For every defended boundary, new attack surfaces emerge. Robustness improvements often trade accuracy for fragility elsewhere.

More importantly, they assume the model is the correct locus of defense.

It is not.

The system is.

Defense Requires Architectural Thinking

Effective defense against adversarial AI is not about perfect classification.

It is about containing the consequences of being wrong.

This requires:

• Multi-model redundancy with disagreement detection

• Context-aware validation beyond vision alone

• Explicit uncertainty handling

• Human escalation when confidence spikes abnormally

• Continuous red-teaming of deployed systems

The goal is not to prevent all misclassification.

That is impossible.

The goal is to prevent misclassification from becoming decisive.
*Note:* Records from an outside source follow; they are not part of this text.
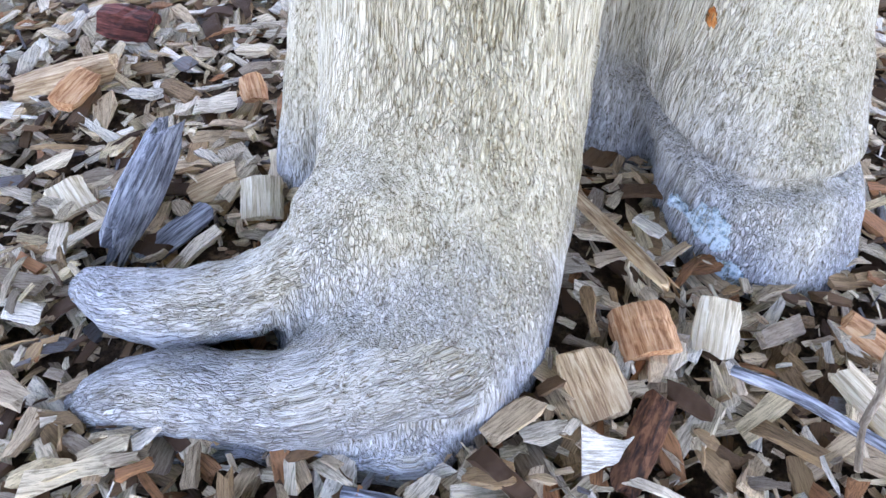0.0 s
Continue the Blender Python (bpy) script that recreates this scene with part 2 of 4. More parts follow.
    # pale crust: small flecks and broader blots with ragged edges
    for size, lo_, hi_, amount in ((75, .555, .595, 1.0), (34, .57, .61, .55), (150, .585, .63, .9)):
        spot = m.ramp(m.noise(m.mapped(g, (1, 1, 0.6), (size, 0, 3)), size, 5, 0.6), [(lo_, 0.0), (hi_, 1.0)])
        sel = m.ramp(m.noise(m.mapped(g, (1, 1, 0.8), (size, 5, 0)), 7, 3, 0.6), [(0.44, 0.15), (0.58, 1.0)])
        spot = m.math("MULTIPLY", m.math("MULTIPLY", spot, sel), spots * amount)
        if lower:
            spot = m.math("MULTIPLY", spot, m.ramp(m.math("DIVIDE", z, 2.4), [(0.12, 0.1), (0.22, 1.0), (0.52, 1.0), (0.66, 0.4)]))
        col = m.mix(spot, col, m.ramp(tone, [(0.34, "7d7563"), (0.46, "b8b09b"), (0.64, "dcd6c6")]))
    # fissures
    thin = m.ramp(line, [(0.0, 1.0), (0.028, 0.0)])
    dash = m.ramp(ridge, [(0.31, 1.0), (0.4, 0.0)])
    fur = m.math("MAXIMUM", m.math("MULTIPLY", thin, m.ramp(coarse, [(0.36, 0.25), (0.6, 1.0)])), dash)
    fur = m.math("MAXIMUM", m.math("MULTIPLY", fur, 0.7), gap)
    if lower:
        fur = m.math("MULTIPLY", fur, m.ramp(m.math("DIVIDE", z, 2.4), [(0.04, 0.8), (0.3, 1.0), (0.69, 1.0), (0.8, 0.75)]))
    col = m.mix(m.math("MULTIPLY", fur, furrow), col, (0.22, 0.19, 0.14, 1), "MULTIPLY")
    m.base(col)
    h = m.math("ADD", m.math("MULTIPLY", ridge, 0.7), m.math("MULTIPLY", coarse, 0.5))
    h = m.math("SUBTRACT", m.math("ADD", h, m.math("MULTIPLY", fine, 0.25)), m.math("MULTIPLY", fur, 0.8))
    m.bump(h, 1.0, depth)
    return m.m


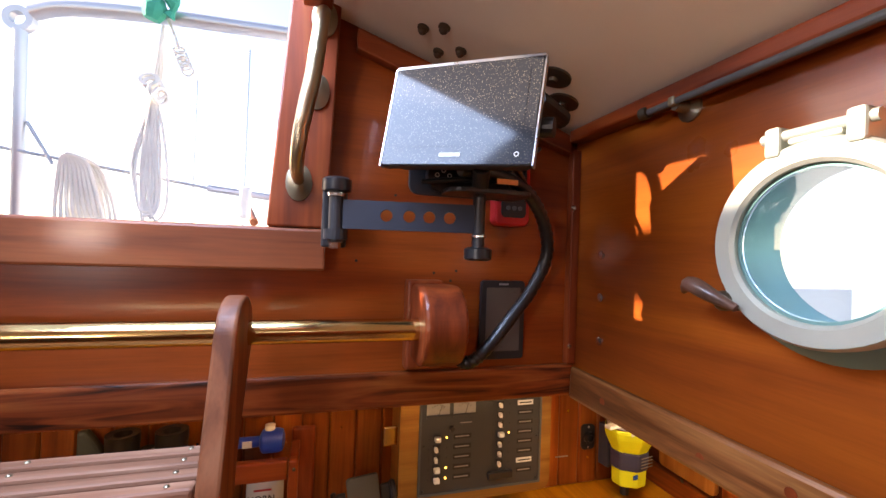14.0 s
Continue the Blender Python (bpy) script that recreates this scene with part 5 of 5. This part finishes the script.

The Human Role: Adversarial Skeptic

As models become easier to fool, human operators must be trained not just to use AI, but to distrust it intelligently.

This is counterintuitive.

We train people to rely on automation, then ask them to override it under stress.

Adversarial environments invert that logic.

Humans must learn to recognize when systems are being manipulated, not just when they are malfunctioning.

This is a cognitive skill, not a technical one.

Strategic Implications

Adversarial AI changes the balance of power in subtle but profound ways:

• ISR superiority becomes fragile

• Automation increases risk under deception

• Attribution becomes murky

• Escalation control weakens

In such an environment, the side that assumes its models are seeing truth will lose to the side that assumes they are being lied to.

Final Thought

The future of conflict will not be decided solely by who has the best models.

It will be decided by who understands that models can be deceived, plans for that deception, and refuses to grant machine perception unquestioned authority.

When the enemy games your model, the question is not whether your AI failed.

It is whether your system was designed to survive being wrong.

Because in adversarial AI, the deadliest attack is not the one that shuts your system down.

It is the one that convinces it to act with absolute confidence - in error.